STATED TASK: From the line containing "made[ob].matrix_basis = m" through the line containing "keys = carried.animation_data", retype each line exactly; include both end lines and nothing beyond them.

COLLECTED MATERIAL:
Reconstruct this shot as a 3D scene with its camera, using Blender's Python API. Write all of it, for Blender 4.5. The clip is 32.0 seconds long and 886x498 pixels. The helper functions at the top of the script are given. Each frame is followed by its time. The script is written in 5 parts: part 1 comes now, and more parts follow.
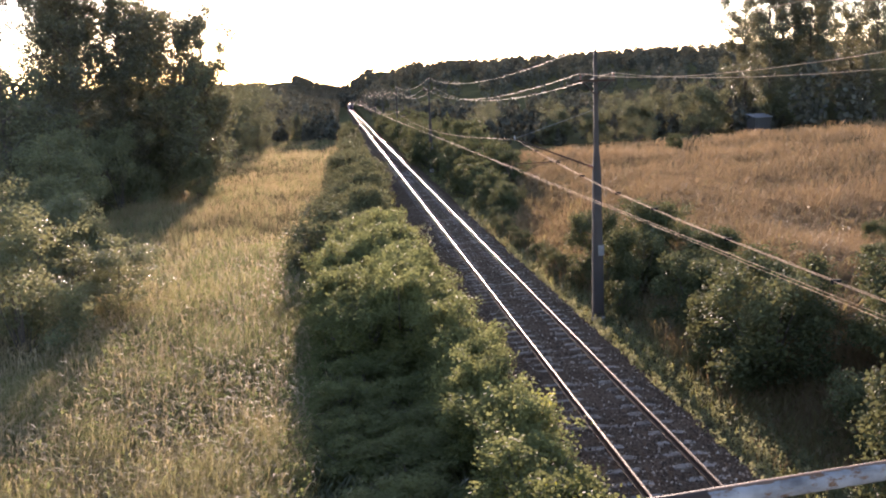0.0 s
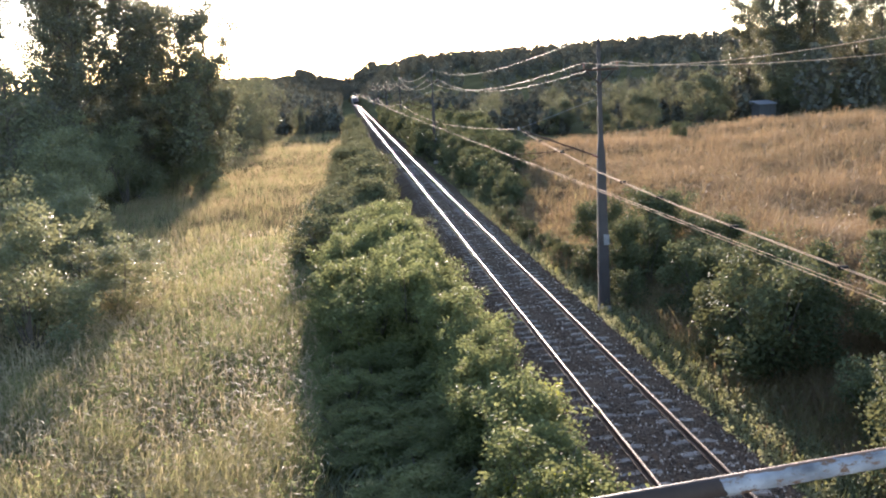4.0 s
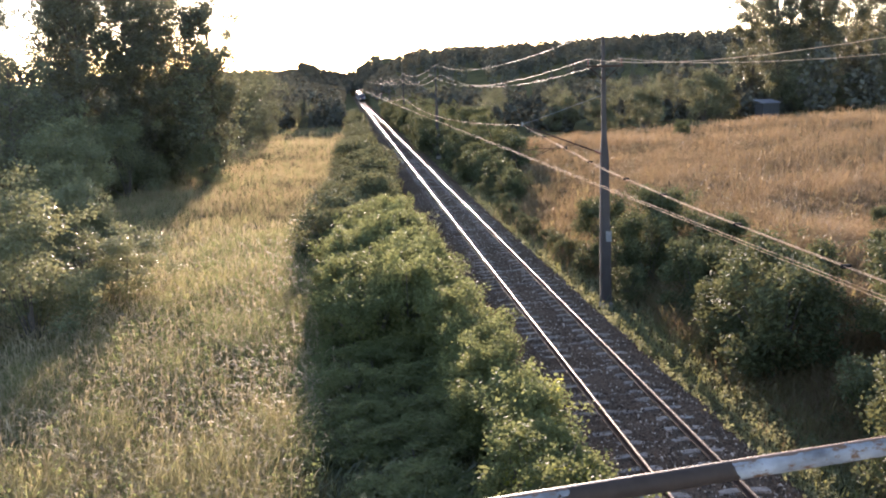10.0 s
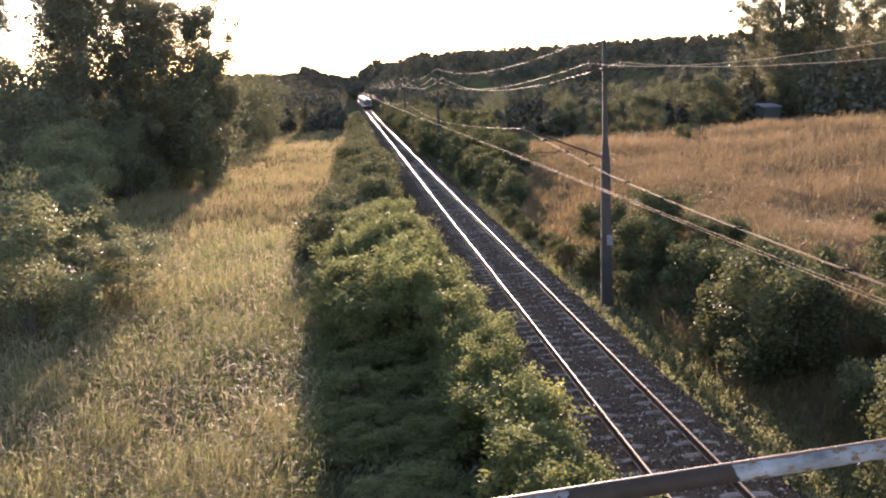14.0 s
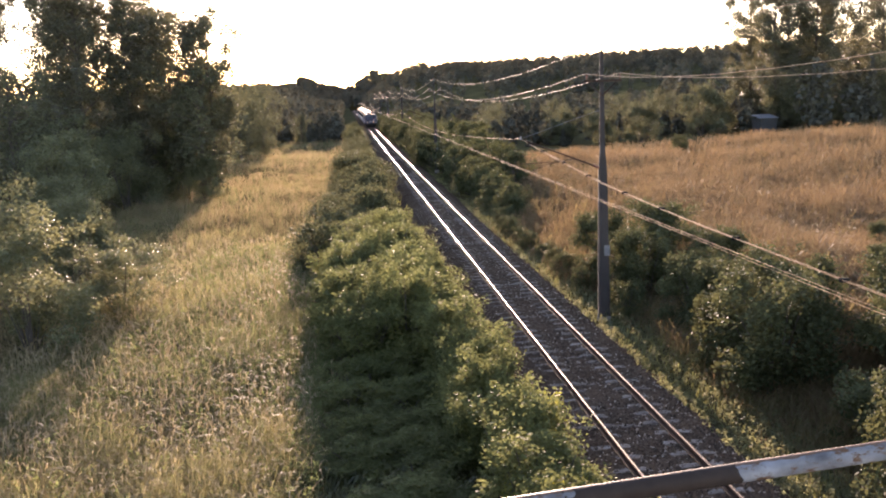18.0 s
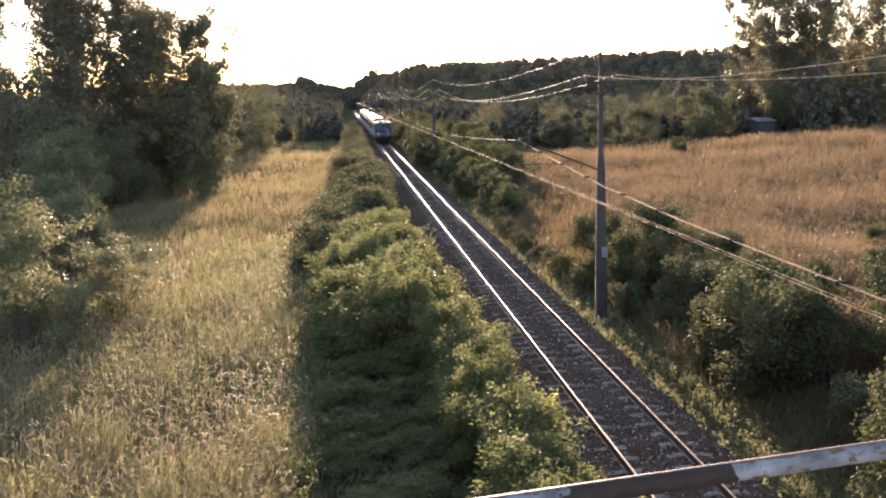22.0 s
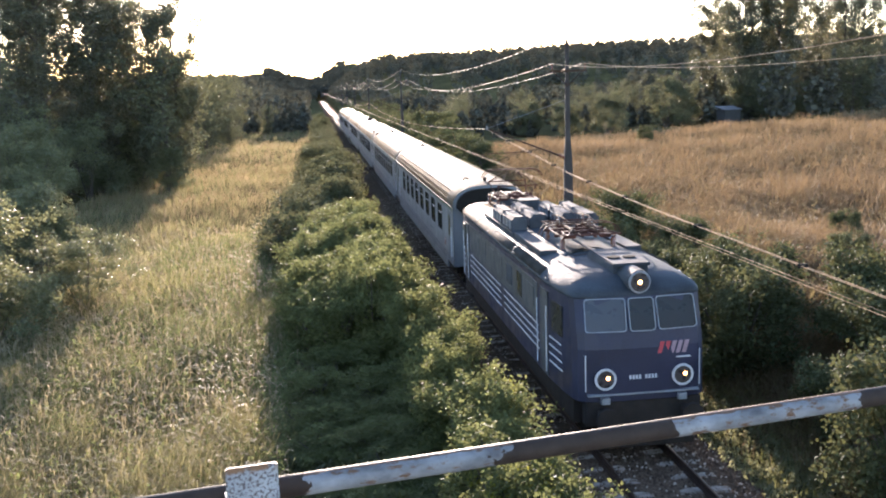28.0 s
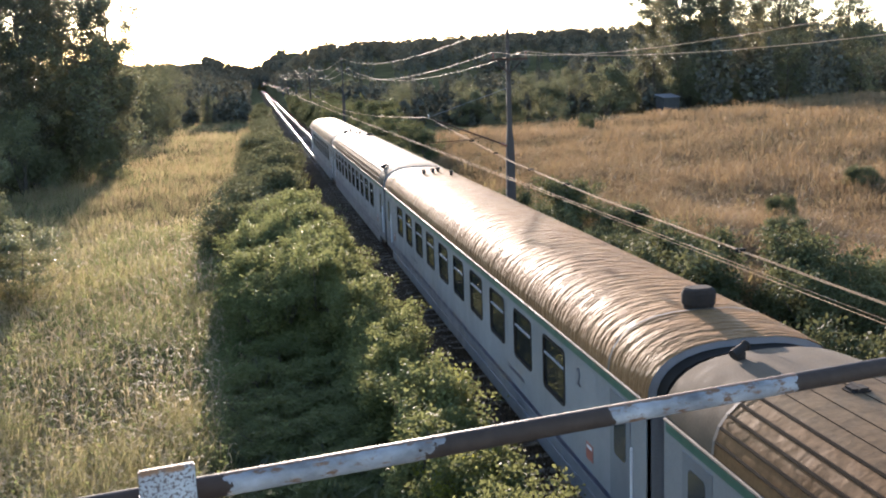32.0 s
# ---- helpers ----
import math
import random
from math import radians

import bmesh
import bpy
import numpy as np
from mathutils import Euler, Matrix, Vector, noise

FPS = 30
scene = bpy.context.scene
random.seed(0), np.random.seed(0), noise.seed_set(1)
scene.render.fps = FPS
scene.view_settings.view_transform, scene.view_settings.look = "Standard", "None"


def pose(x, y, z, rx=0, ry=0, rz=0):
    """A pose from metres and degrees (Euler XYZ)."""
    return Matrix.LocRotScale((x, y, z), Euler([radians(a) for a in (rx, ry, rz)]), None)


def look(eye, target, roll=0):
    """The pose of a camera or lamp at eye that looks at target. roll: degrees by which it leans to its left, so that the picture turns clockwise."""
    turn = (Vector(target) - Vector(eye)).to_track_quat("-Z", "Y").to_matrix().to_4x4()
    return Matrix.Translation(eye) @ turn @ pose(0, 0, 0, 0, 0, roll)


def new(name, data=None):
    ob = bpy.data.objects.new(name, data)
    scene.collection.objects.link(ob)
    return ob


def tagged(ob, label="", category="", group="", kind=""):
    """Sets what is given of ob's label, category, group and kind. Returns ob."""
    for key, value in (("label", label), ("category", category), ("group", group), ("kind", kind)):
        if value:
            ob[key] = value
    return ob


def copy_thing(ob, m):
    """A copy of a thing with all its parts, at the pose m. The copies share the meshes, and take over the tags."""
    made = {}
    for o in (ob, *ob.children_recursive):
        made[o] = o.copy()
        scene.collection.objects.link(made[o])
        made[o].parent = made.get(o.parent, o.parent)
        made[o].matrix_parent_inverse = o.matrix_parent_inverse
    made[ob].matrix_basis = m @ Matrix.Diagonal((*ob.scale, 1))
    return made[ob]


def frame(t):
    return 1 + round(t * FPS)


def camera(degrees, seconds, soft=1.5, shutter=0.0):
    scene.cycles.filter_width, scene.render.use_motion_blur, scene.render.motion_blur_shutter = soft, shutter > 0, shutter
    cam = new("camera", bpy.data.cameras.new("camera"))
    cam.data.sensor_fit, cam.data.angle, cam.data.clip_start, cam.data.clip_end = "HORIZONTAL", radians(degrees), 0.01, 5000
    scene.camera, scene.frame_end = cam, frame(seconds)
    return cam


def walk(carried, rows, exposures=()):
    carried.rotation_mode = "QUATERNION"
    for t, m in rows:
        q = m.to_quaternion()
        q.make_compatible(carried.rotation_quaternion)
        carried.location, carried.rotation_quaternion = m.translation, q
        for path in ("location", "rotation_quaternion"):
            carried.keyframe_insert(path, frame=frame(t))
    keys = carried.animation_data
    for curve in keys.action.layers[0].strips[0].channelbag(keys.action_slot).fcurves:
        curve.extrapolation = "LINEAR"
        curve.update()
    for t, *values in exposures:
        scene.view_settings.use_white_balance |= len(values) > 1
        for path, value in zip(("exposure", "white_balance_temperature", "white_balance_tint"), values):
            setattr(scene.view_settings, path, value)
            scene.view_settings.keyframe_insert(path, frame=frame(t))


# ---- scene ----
# Camera on a footway of a road bridge, looking along a single electrified track.
# World: rail tops at z = 0, track centre at x = 0, the track runs along y.
cam = camera(48.88, 32.0, soft=2.0)
# seconds, place, heading, downward tilt, lean
PATH = [
    (0, -6.267, 0.071, 7.722, 5.59, 8.99, -2.10),
    (0.5, -6.267, 0.071, 7.722, 5.53, 8.94, -2.28),
    (1, -6.267, 0.071, 7.722, 5.48, 8.95, -2.32),
    (1.5, -6.267, 0.071, 7.722, 5.39, 9.04, -2.45),
    (2, -6.267, 0.071, 7.722, 5.36, 9.16, -2.55),
    (2.5, -6.267, 0.071, 7.722, 5.35, 9.26, -2.69),
    (3, -6.269, 0.071, 7.722, 5.30, 9.32, -2.77),
    (3.5, -6.270, 0.072, 7.722, 5.28, 9.41, -2.84),
    (5.5, -6.287, 0.072, 7.716, 5.17, 9.61, -3.09),
    (6, -6.290, 0.070, 7.715, 5.16, 9.67, -3.09),
    (6.5, -6.294, 0.068, 7.714, 5.17, 9.70, -2.97),
    (7, -6.299, 0.065, 7.713, 5.13, 9.75, -2.89),
    (7.5, -6.303, 0.061, 7.711, 5.10, 9.76, -2.78),
    (8, -6.305, 0.055, 7.710, 5.10, 9.77, -2.57),
    (8.5, -6.307, 0.052, 7.709, 5.11, 9.79, -2.46),
    (9, -6.307, 0.051, 7.708, 5.15, 9.84, -2.29),
    (9.5, -6.307, 0.051, 7.707, 5.18, 9.79, -2.28),
    (10, -6.306, 0.051, 7.706, 5.17, 9.74, -2.27),
    (10.5, -6.305, 0.051, 7.704, 5.16, 9.64, -2.28),
    (11, -6.304, 0.053, 7.702, 5.17, 9.62, -2.22),
    (11.5, -6.305, 0.055, 7.700, 5.16, 9.59, -2.22),
    (12, -6.307, 0.055, 7.699, 5.18, 9.57, -2.16),
    (12.5, -6.308, 0.055, 7.698, 5.16, 9.54, -2.20),
    (13, -6.306, 0.054, 7.699, 5.13, 9.52, -2.15),
    (13.5, -6.304, 0.053, 7.700, 5.09, 9.54, -2.12),
    (14, -6.303, 0.052, 7.701, 5.11, 9.53, -2.18),
    (14.5, -6.303, 0.052, 7.702, 5.13, 9.55, -2.10),
    (16.5, -6.308, 0.054, 7.699, 5.29, 9.09, -2.10),
    (17, -6.311, 0.050, 7.696, 5.30, 8.99, -2.15),
    (17.5, -6.317, 0.041, 7.694, 5.30, 8.95, -2.09),
    (18, -6.325, 0.027, 7.694, 5.32, 8.92, -2.10),
    (18.5, -6.332, 0.014, 7.695, 5.32, 8.91, -2.02),
    (19, -6.335, 0.002, 7.696, 5.31, 8.88, -2.06),
    (19.5, -6.336, -0.008, 7.696, 5.35, 8.81, -2.01),
    (20, -6.335, -0.015, 7.696, 5.43, 8.82, -1.82),
    (20.5, -6.335, -0.017, 7.696, 5.43, 8.85, -1.78),
    (21, -6.335, -0.012, 7.695, 5.44, 8.85, -1.76),
    (21.5, -6.331, 0.003, 7.691, 5.46, 8.87, -1.67),
    (22, -6.324, 0.028, 7.686, 5.46, 8.89, -1.63),
    (22.5, -6.315, 0.054, 7.680, 5.46, 8.95, -1.75),
    (23, -6.310, 0.068, 7.675, 5.49, 9.01, -1.72),
    (23.5, -6.308, 0.065, 7.673, 5.59, 9.00, -1.71),
    (24, -6.307, 0.056, 7.672, 5.69, 9.00, -1.72),
    (24.5, -6.303, 0.049, 7.670, 5.75, 9.04, -1.74),
    (25, -6.297, 0.049, 7.666, 5.85, 9.12, -1.74),
    (25.5, -6.294, 0.049, 7.662, 6.01, 9.17, -1.79),
    (27.5, -6.283, 0.004, 7.638, 6.86, 9.43, -1.99),
    (28, -6.282, 0.000, 7.637, 7.23, 9.49, -1.92),
    (28.5, -6.280, -0.004, 7.634, 7.70, 9.56, -1.83),
    (29, -6.278, -0.007, 7.631, 8.22, 9.67, -1.85),
    (29.5, -6.278, -0.006, 7.628, 8.67, 9.76, -1.93),
    (30, -6.276, 0.001, 7.626, 9.01, 9.85, -1.96),
    (30.5, -6.270, 0.014, 7.624, 9.33, 9.94, -2.01),
    (31, -6.261, 0.034, 7.621, 9.72, 10.04, -1.99),
    (31.5, -6.252, 0.051, 7.619, 10.17, 10.18, -2.02),
    (32, -6.246, 0.060, 7.619, 10.53, 10.23, -2.10),
]
walk(cam, [(t, pose(x, y, z, 90 - tilt, 0, -head) @ pose(0, 0, 0, 0, 0, lean))
           for t, x, y, z, head, tilt, lean in PATH],
     exposures=[(t, e + 2.58, k, tint) for t, e, k, tint in (
         (0, 0.0, 6400, 30), (1, 0.05, 6400, 30), (2, 0.15, 6350, 29), (3, 0.35, 5950, 22), (6, 0.3, 5950, 21), (9, 0.3, 6100, 24), (13, 0.1, 6450, 29),
         (18, 0.03, 6800, 32), (22, 0.08, 6650, 30), (24, 0.1, 6550, 29), (25.5, 0.3, 6350, 27), (28, 0.22, 5950, 21), (30, 0.12, 6050, 23), (32, 0.1, 5950, 19))])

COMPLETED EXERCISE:
    made[ob].matrix_basis = m @ Matrix.Diagonal((*ob.scale, 1))
    return made[ob]


def frame(t):
    return 1 + round(t * FPS)


def camera(degrees, seconds, soft=1.5, shutter=0.0):
    scene.cycles.filter_width, scene.render.use_motion_blur, scene.render.motion_blur_shutter = soft, shutter > 0, shutter
    cam = new("camera", bpy.data.cameras.new("camera"))
    cam.data.sensor_fit, cam.data.angle, cam.data.clip_start, cam.data.clip_end = "HORIZONTAL", radians(degrees), 0.01, 5000
    scene.camera, scene.frame_end = cam, frame(seconds)
    return cam


def walk(carried, rows, exposures=()):
    carried.rotation_mode = "QUATERNION"
    for t, m in rows:
        q = m.to_quaternion()
        q.make_compatible(carried.rotation_quaternion)
        carried.location, carried.rotation_quaternion = m.translation, q
        for path in ("location", "rotation_quaternion"):
            carried.keyframe_insert(path, frame=frame(t))
    keys = carried.animation_data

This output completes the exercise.